◆ Provided material
════

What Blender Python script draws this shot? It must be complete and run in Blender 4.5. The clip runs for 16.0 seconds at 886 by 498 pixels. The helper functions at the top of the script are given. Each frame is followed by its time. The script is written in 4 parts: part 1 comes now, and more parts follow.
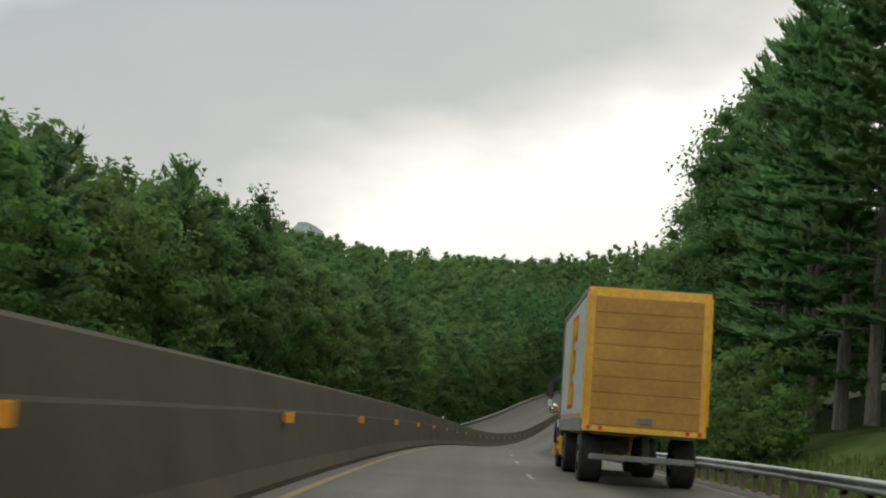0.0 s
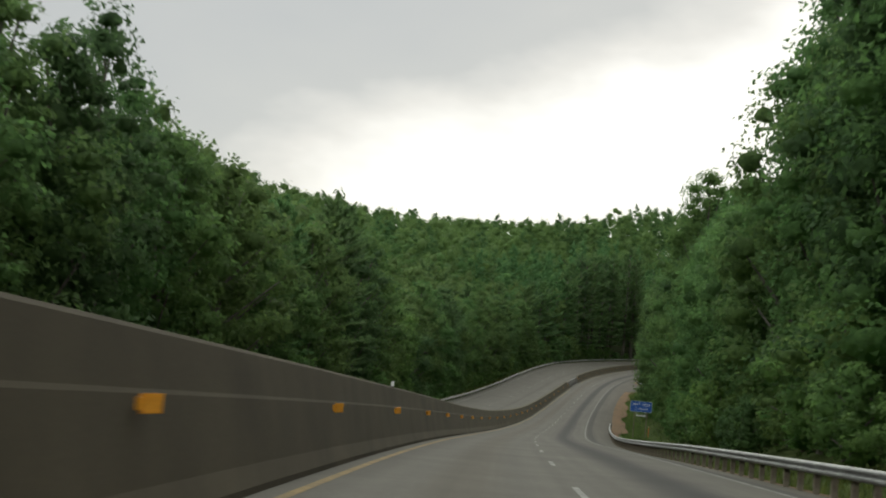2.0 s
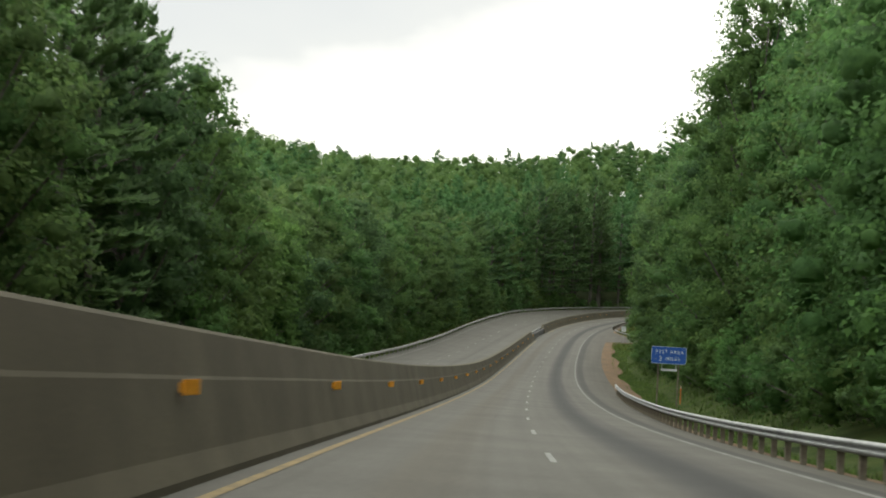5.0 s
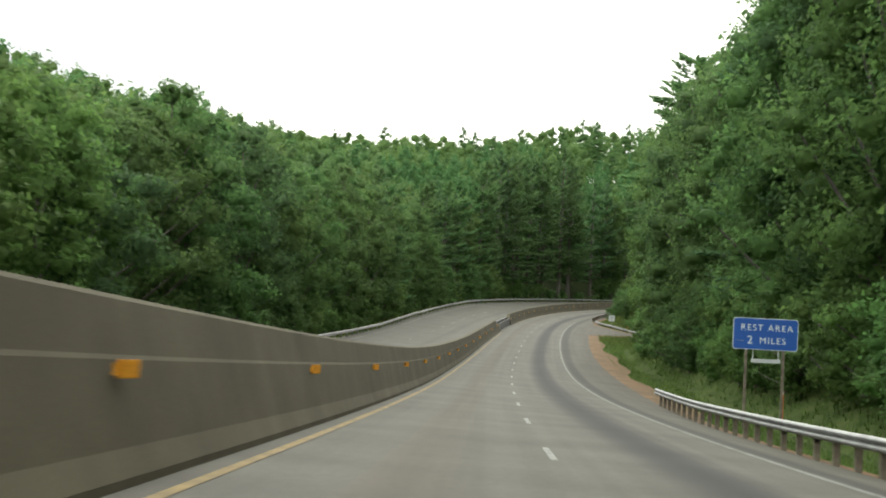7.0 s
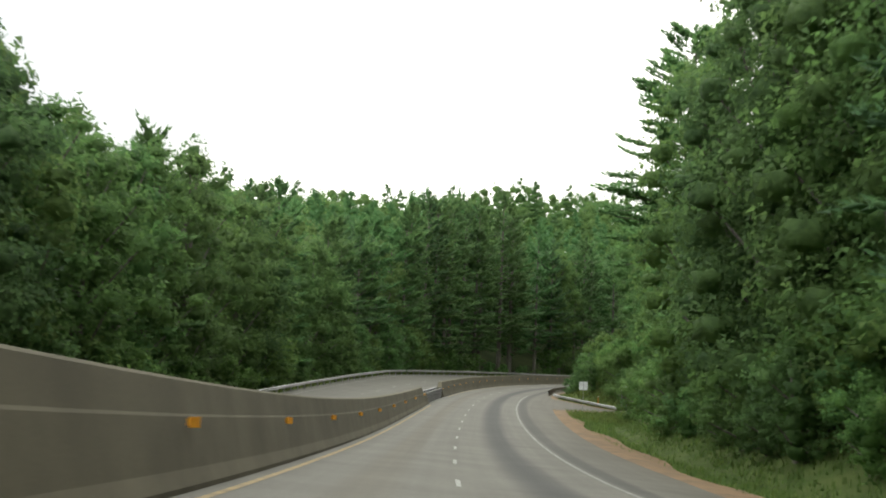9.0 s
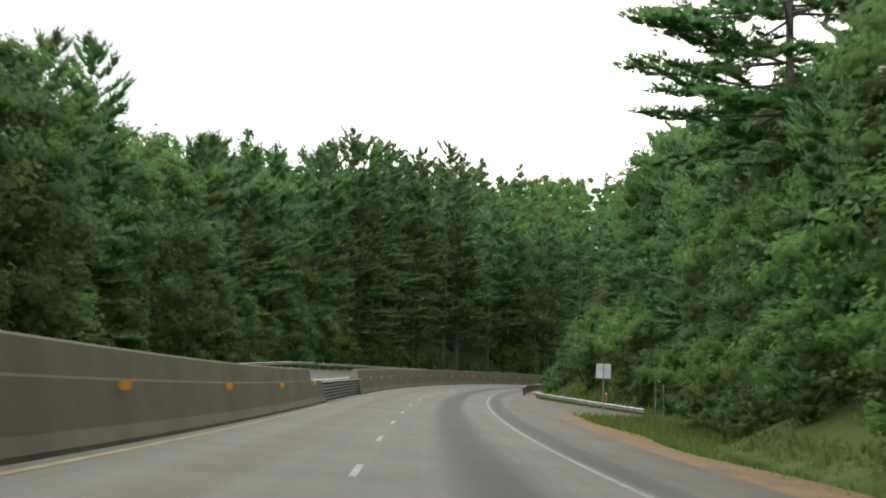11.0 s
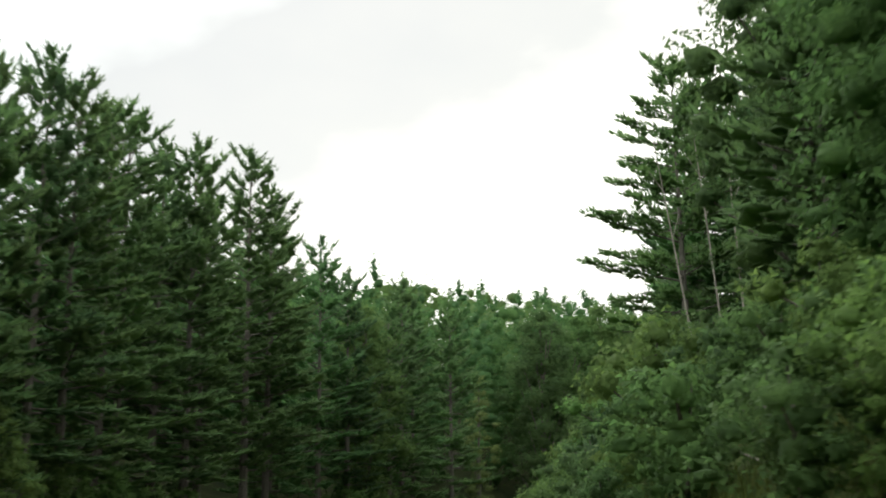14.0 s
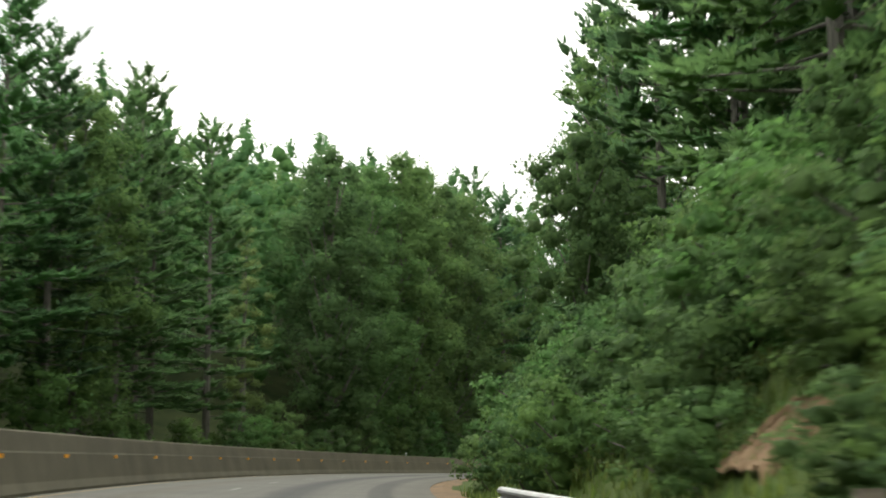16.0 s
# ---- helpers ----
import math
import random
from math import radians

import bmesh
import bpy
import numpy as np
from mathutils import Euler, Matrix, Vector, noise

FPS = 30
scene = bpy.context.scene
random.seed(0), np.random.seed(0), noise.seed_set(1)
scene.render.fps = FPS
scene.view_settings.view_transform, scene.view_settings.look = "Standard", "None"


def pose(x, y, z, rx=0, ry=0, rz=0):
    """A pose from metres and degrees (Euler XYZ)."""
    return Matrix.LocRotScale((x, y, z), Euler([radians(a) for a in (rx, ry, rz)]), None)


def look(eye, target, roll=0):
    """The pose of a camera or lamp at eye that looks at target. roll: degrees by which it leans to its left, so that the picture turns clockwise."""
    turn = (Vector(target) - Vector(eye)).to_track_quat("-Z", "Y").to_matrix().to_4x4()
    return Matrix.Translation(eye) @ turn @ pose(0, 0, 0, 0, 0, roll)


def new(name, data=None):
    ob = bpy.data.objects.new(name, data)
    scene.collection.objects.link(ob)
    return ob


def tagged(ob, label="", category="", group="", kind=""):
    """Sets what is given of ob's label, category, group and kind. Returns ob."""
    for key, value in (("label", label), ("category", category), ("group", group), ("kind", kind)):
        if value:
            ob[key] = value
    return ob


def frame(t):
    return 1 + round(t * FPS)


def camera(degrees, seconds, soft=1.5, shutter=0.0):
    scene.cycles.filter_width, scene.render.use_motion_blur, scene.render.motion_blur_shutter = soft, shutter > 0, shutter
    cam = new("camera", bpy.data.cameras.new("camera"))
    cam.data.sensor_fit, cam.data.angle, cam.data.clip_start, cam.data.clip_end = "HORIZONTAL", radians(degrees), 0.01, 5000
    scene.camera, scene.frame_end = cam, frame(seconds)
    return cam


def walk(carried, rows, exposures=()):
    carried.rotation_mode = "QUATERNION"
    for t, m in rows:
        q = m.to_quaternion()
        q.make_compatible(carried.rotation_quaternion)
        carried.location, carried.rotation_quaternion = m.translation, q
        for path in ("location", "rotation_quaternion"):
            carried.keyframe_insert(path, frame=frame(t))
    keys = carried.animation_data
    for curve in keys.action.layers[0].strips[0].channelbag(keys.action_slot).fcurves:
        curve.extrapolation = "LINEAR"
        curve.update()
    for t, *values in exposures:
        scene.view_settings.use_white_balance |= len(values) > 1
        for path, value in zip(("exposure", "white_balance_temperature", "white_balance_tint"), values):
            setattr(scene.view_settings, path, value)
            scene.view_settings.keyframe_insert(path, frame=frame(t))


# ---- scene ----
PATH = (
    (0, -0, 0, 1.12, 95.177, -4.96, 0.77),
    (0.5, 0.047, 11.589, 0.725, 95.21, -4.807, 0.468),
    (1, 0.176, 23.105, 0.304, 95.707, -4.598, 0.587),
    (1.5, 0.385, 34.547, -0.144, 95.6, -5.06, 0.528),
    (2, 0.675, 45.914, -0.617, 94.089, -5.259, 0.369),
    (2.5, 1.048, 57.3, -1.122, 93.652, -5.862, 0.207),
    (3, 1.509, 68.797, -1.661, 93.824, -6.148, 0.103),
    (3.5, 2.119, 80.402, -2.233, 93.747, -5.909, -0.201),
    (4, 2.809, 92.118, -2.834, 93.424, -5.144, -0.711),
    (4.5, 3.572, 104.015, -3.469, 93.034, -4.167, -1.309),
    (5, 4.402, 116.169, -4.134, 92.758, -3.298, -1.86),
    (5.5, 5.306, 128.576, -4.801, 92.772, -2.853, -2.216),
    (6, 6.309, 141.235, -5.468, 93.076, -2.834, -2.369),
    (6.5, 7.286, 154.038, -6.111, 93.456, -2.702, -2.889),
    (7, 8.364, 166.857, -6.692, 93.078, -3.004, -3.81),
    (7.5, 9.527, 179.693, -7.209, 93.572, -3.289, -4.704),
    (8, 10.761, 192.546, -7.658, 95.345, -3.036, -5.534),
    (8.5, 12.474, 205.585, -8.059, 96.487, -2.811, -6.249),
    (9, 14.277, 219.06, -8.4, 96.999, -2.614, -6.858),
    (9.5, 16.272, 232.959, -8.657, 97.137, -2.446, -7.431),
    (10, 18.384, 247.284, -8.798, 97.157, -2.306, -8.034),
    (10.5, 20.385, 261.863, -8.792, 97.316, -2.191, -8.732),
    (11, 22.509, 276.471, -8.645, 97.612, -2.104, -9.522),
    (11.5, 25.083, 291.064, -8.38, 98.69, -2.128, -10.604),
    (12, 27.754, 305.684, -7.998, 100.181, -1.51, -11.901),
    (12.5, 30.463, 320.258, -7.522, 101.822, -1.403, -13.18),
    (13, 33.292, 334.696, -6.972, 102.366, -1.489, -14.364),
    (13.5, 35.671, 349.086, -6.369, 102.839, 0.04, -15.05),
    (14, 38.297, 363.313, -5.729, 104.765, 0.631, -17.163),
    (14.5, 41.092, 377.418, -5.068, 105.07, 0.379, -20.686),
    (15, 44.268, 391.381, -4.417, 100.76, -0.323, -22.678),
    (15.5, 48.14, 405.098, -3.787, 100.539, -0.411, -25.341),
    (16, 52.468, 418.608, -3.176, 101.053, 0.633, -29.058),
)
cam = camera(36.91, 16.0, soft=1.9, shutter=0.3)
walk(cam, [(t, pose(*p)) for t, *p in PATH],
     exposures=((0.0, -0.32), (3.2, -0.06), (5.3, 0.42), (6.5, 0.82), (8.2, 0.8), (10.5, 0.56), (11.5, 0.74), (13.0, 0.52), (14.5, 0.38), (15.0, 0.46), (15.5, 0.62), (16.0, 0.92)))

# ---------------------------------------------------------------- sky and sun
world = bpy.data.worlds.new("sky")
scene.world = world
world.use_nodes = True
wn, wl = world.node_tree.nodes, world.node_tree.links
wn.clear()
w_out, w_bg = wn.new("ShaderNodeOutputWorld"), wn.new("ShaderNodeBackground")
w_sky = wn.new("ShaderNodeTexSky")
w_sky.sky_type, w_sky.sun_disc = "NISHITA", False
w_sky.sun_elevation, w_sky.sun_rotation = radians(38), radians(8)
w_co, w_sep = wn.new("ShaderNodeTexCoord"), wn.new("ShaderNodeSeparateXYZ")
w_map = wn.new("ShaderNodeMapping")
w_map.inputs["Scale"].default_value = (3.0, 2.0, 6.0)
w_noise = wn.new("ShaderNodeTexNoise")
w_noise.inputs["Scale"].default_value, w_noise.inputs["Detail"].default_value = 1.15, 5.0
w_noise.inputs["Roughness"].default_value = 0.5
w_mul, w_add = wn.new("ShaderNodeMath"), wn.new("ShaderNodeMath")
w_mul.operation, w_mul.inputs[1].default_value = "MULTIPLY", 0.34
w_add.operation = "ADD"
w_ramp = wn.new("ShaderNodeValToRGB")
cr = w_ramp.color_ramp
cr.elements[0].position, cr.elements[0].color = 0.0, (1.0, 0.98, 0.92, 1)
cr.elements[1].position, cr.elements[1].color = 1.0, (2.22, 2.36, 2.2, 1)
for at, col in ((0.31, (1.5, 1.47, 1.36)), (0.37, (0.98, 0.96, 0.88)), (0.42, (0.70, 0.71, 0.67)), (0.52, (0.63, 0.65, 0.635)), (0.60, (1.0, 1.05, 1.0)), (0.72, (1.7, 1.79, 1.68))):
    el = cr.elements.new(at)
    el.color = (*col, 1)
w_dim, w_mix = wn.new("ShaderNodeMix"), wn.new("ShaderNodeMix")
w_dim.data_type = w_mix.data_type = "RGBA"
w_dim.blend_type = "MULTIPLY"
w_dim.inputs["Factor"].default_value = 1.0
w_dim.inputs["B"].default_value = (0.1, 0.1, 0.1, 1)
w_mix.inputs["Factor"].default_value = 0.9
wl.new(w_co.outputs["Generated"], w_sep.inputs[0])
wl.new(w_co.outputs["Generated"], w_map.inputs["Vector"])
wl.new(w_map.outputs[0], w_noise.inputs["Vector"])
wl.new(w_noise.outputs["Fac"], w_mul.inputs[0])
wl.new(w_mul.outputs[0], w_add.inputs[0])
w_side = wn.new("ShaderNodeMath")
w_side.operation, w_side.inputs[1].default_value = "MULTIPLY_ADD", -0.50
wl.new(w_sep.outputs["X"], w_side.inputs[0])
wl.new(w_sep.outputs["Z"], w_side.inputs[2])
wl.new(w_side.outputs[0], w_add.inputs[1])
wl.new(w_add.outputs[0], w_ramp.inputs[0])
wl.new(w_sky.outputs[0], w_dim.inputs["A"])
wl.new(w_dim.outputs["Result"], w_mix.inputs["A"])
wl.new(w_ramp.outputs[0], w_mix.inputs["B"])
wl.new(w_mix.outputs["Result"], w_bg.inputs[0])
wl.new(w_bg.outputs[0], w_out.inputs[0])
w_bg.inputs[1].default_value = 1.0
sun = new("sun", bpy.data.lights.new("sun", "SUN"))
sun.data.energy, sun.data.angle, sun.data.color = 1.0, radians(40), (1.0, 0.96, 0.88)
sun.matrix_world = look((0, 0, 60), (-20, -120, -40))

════

◆ Short task
Starting at the line that holds "keys = carried.animation_data", copy each line exactly and stop after the line that holds "scene.view_settings.use_white_balance |= len(values)".

◆ The completed task
    keys = carried.animation_data
    for curve in keys.action.layers[0].strips[0].channelbag(keys.action_slot).fcurves:
        curve.extrapolation = "LINEAR"
        curve.update()
    for t, *values in exposures:
        scene.view_settings.use_white_balance |= len(values) > 1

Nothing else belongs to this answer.